P. Yves Morel (22.12.2022)
Aîné d’une fratrie de cinq garçons, Yves Morel est né en 1930 à Aurillac, dans le Cantal. Après des études de lettres et d’histoire à Montpellier, diplômé de Sciences Po Paris, et 27 mois de service militaire comme chasseur alpin, il entre au noviciat en 1957. Il dit son désir de partir en mission, dans d’autres pays que les anciennes colonies françaises, indépendantes à partir de 1960. Mais la Province de Paris a perdu la Chine et n’est plus présente qu’au Maroc, au Cameroun et en Côte d’Ivoire. Yves part donc en régence enseigner le français et l’histoire-géographie à Témara, au Maroc.
Ordonné prêtre à Lyon en 1965, Yves est envoyé à I’INADES (Institut africain pour le développement économique et social) d’Abidjan. Proposant une formation à distance pour des cadres moyens, Yves anime aussi des sessions dans différents pays et exerce d’autres ministères pastoraux en ville ou en brousse.
Après son Troisième An, Yves rejoint en 1969 le Collège Libermann de Douala, au Cameroun. Professeur d’économie, d’histoire-géographie et d’instruction religieuse au lycée, il rédige des manuels pour ses élèves et visite les pays sur lesquels il enseigne : URSS, USA, Afrique du Sud…. Aumônier des anglophones de Douala, il parcourt aussi le pays, rencontrant Baba Simon, le premier missionnaire camerounais parti au nord, et profite de la présence d’Eric de Rosny, proche de la religion et de la culture d’origine des côtiers du Cameroun.
Rappelé à I’INADES d’Abidjan en 1983, Yves s’occupe de la bibliothèque ouverte aux étudiants, dont le campus est proche. A sa retraite, son Provincial lui demande de monter la bibliothèque du futur ITCJ (Institut de théologie de la Compagnie de Jésus). Il acquiert alors patiemment des livres, surtout dans les maisons de la Compagnie fermant en France, qui intègrent la bibliothèque de l’institut enfin construit en 2003. Des handicaps de motricité, apparus depuis quelques années, s’accroissent, limitant son action à l’extérieur et laissant présager un retour en France. Dans l’homélie de la fête de son jubilé, en 2007, il reprendra à son compte les paroles d’un missionnaire : « En venant en Afrique, je croyais pouvoir convertir les gens. Ce sont eux qui m’ont converti. »

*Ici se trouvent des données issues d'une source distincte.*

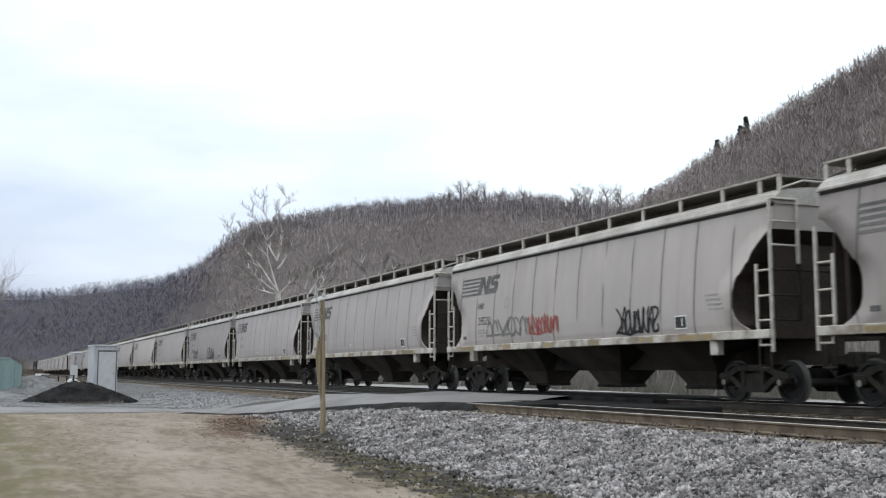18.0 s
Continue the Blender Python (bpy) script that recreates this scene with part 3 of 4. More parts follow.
def side_panel(sgn):
    """The bulged side sheet, cut away in a curve at both ends."""
    zs = sorted(set(SIDE_Z + CUT_Z))
    ny, verts, faces = 26, [], []
    for z in zs:
        e = HALF - cut(z)
        for k in range(ny + 1):
            verts.append((sgn * side_w(z), -e + 2 * e * k / ny, z))
    n1 = len(verts)
    for z in zs:
        e = HALF - cut(z)
        for k in range(ny + 1):
            verts.append((sgn * (side_w(z) - 0.03), -e + 2 * e * k / ny, z))
    w = ny + 1
    for r in range(len(zs) - 1):
        for k in range(ny):
            a = r * w + k
            q = (a, a + 1, a + w + 1, a + w)
            faces.append(q if sgn > 0 else q[::-1])
            q = tuple(v + n1 for v in q)
            faces.append(q[::-1] if sgn > 0 else q)
    for r in range(len(zs) - 1):
        for k in (0, ny):
            a = r * w + k
            faces.append((a, a + w, a + w + n1, a + n1))
    return mesh_of("side_panel", verts, faces, M_CAR, True)


def end_sheet(sgn):
    """The sloping end sheet between the two sides."""
    verts, faces = [], []
    zs = [1.30] + [z for z in CUT_Z if z <= 3.47]
    for z in zs:
        y = sgn * (HALF - cut(max(z, 1.45)) - (0.25 if z < 1.55 else 0.04))
        w = side_w(z) - 0.02
        verts += [(-w, y, z), (-w * 0.5, y - sgn * 0.10, z), (w * 0.5, y - sgn * 0.10, z), (w, y, z)]
    for r in range(len(zs) - 1):
        for k in range(3):
            a = r * 4 + k
            faces.append((a, a + 1, a + 5, a + 4))
    return mesh_of("end_sheet", verts, faces, M_END, True)


def end_cap(sgn):
    bm = bm_new()
    pts = [(-side_w(3.45) + 0.01, 3.43), (side_w(3.45) - 0.01, 3.43), (1.42, 3.93), (1.1, 4.2), (-1.1, 4.2), (-1.42, 3.93)]
    a, b = sorted((sgn * (HALF - 0.06), sgn * (HALF - 0.02)))
    return prism(bm, pts, "y", a, b)


def roof_mesh():
    prof = [(1.44, 3.93), (1.51, 3.955), (1.51, 3.995), (1.485, 4.03), (1.44, 4.12), (1.32, 4.205), (1.15, 4.26), (0.7, 4.31), (0.3, 4.33)]
    prof = prof + [(-x, z) for x, z in prof[::-1]]
    verts, faces = [], []
    ys = [-HALF - 0.02, -HALF + 0.1, -4, 0, 4, HALF - 0.1, HALF + 0.02]
    for i, y in enumerate(ys):
        dz = 0.035 if i in (0, len(ys) - 1) else 0
        verts += [(x * (0.985 if dz else 1), y, z - (dz if z > 4.0 else 0)) for x, z in prof]
    w = len(prof)
    for r in range(len(ys) - 1):
        for k in range(w - 1):
            a = r * w + k
            faces.append((a, a + w, a + w + 1, a + 1))
    faces.append(tuple(range(w)))
    faces.append(tuple(range(len(verts) - 1, len(verts) - w - 1, -1)))
    return mesh_of("roof", verts, faces, M_ROOF)


def hopper_mesh(cy, half):
    """One outlet hopper: wide under the body, narrow at the gate."""
    bm = bm_new()
    rings = [(1.50, half, 1.50), (1.38, half - 0.04, 1.40), (0.86, half * 0.45 + 0.40, 0.94), (0.52, 0.82, 0.66), (0.38, 0.58, 0.38), (0.36, 0.56, 0.28)]
    loops = []
    for w, hy, z in rings:
        loops.append([bm.verts.new((sx * w, cy + sy * hy, z)) for sx, sy in ((-1, -1), (1, -1), (1, 1), (-1, 1))])
    for a, b in zip(loops[:-1], loops[1:]):
        for i in range(4):
            bm.faces.new((a[i], a[(i + 1) % 4], b[(i + 1) % 4], b[i]))
    bm.faces.new(loops[0])
    bm.faces.new(loops[-1][::-1])
    return bm


def wheel_mesh(s):
    """A flanged wheel with a dished plate and hub, on the axle's end s."""
    bm = bm_new()
    prof = [(0.455, 0.690), (0.455, 0.722), (0.425, 0.735), (0.420, 0.815), (0.345, 0.815), (0.325, 0.775), (0.17, 0.790), (0.13, 0.835), (0.0, 0.835)]
    back = [(0.0, 0.70), (0.14, 0.70), (0.34, 0.70)]
    rings = []
    for r, x in back + prof:
        rings.append([bm.verts.new((s * x, math.cos(a) * r, math.sin(a) * r)) for a in [2 * math.pi * k / 28 for k in range(28)]] if r else [bm.verts.new((s * x, 0, 0))])
    for a, b in zip(rings[:-1], rings[1:]):
        for k in range(28):
            j = (k + 1) % 28
            if len(a) == 1:
                bm.faces.new((a[0], b[k], b[j]))
            elif len(b) == 1:
                bm.faces.new((a[k], a[j], b[0]))
            else:
                bm.faces.new((a[k], a[j], b[j], b[k]))
    return bm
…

Yves revient en France en 2010, d’abord à La Chauderaie à Francheville, puis en 2012, à la Maison Soins et Repos à Vanves. D’une énergie et d’une ténacité de fer, il brave les handicaps en faisant force séances de kiné et en actionnant lui-même les roues de son fauteuil jusqu’au bout. Sa vivacité culturelle et intellectuelle lui permet aussi de poursuivre certaines activités : accompagnement d’une équipe CVX, proposition de sorties culturelles, traductions pour Rome, corrections de travaux de jésuites en formation, relecture des épreuves d’Etudes. Jusque très récemment, il proposait un film chaque semaine et rédigeait le bulletin communautaire, souvent illustré avec sensibilité de ses dessins et portraits bien croqués.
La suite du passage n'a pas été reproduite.